IBM is working on a super-computer that could shatter speed records at 10 quadrillion calculations per second.
They're building the future at IBM in Rochester -- and her name is Mira.
Mira is an IBM supercomputer worth an estimated $50 million, and when she makes her debut next year, IBM says she may be the most powerful computer in the world.
Mira will produce more than 10 quadrillion calculations per second, IBM promises. That's four times faster than China's Tianhe-1A, currently considered the fastest.
If everyone in the United States made one calculation per second, it would take them nearly a year to complete what Mira can do in one second.
"We're not out just to prove that our supercomputer is No. 1," said Mike Good, software developer for advanced systems at the Rochester plant. "We want to come out with systems that are innovative, but also have the ability to solve the world's problems in a real way."
IBM supercomputers are used to design new drugs, develop nuclear weapons and help search for oil. Once completed, Mira will handle tasks such as designing advanced electric car batteries.
IBM is expected to announce Tuesday that it has received a contract from the Department of Energy to build Mira at its Rochester facility -- one of the last vestiges of Minnesota's heady supercomputer past, when Cray Research and Control Data Corp. were based in the metro area.
IBM declined to reveal Mira's purchase price, which comes out of a $180 million budget at Argonne National Laboratory in Chicago, where Mira will end up once it's built. Rich Brueckner of Portland, Ore., who runs the InsideHPC.com (high performance computing) news website, estimates Mira will cost about $50 million, plus another $4 million to $5 million annually to pay for her electricity bills.
Mira is what IBM calls a "Blue Gene/Q" supercomputer, the latest in a series IBM has been building since 1999. She is made up of a lot of little parts, including 786,000 individual processing units.

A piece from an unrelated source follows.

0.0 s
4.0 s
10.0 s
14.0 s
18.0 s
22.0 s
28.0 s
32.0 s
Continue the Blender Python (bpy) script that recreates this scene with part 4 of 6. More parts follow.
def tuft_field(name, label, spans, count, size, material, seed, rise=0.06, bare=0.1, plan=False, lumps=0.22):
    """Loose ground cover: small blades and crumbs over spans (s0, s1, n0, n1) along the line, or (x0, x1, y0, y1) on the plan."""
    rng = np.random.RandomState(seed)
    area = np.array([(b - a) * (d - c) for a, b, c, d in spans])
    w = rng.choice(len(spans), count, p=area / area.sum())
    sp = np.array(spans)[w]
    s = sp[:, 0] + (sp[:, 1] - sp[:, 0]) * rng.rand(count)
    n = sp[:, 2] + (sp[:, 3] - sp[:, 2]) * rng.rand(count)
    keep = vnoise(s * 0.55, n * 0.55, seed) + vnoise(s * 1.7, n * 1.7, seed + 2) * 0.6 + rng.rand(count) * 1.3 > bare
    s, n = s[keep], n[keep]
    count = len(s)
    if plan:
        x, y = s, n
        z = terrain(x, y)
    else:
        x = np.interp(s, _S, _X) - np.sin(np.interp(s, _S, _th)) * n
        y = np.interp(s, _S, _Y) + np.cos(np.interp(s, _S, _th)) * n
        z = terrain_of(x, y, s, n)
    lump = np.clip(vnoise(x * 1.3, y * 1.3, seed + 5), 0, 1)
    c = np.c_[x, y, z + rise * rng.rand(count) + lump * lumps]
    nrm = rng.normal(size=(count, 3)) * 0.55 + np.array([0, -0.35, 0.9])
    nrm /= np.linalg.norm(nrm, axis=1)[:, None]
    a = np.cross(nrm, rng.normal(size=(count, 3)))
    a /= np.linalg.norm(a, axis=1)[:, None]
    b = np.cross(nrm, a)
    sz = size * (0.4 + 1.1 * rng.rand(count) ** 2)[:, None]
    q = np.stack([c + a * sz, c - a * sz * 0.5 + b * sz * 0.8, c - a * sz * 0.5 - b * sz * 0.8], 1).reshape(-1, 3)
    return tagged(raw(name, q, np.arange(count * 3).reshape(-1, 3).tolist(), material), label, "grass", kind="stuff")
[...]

As the Blue Gene project has continued, the IBM operations in Rochester have played an ever-larger role, Good said. But the effect of the Mira contract on IBM's Rochester plant is hard to gauge, though about 200 people have been assigned to the project. IBM declined to disclose how many people work at the Rochester plant. The number was 4,200 about two years ago, but IBM has had layoffs since then, and it's unclear how many were in Rochester.
Given the frantic pace at which technology advances, Mira may or may not be the fastest in the world when the "Top 500" list of supercomputers is determined by university and government laboratory experts at the end of 2012. It just depends on what supercomputers other nations and companies build between now and then, analysts say.
IBM says it doesn't matter. The important thing, company officials emphasize, is scientific research, although they acknowledge value in being able to tout the world's fastest computer.
Analysts say measurements used to pick the fastest computer are of dubious value. They say Mira's real contributions will be everything IBM learns while building her. Such innovations will trickle down to all the lower-priced computers that IBM sells to corporations, most of which don't need a $50 million supercomputer, but need something fast.
"Wall Street will use those computers to analyze their portfolios to see what will happen if interest rates do this or that," said Dan Olds, an analyst at Gabriel Consulting Group in Beaverton, Ore. "Retailers can use them to track cold and flu season, so they know how much tissue or Nyquil to stock in particular stores at particular times."
IBM also sees Mira as a stepping stone to its next generation of supercomputers that will be 1,000 times faster, Good said.
Despite Mira's great speed, she may never run flat out at 10 quadrillion calculations, or petaflops, a second, because there are only half a dozen scientific problems in the world that could use that much speed, Brueckner said. More likely Mira will spend her life juggling several weighty scientific problems at a time, none of them able to single-handedly put her speed to the test.
"These supercomputers are not anything you or I would ever use," Brueckner said. "But there are plenty of high-energy physics problems that need something that big."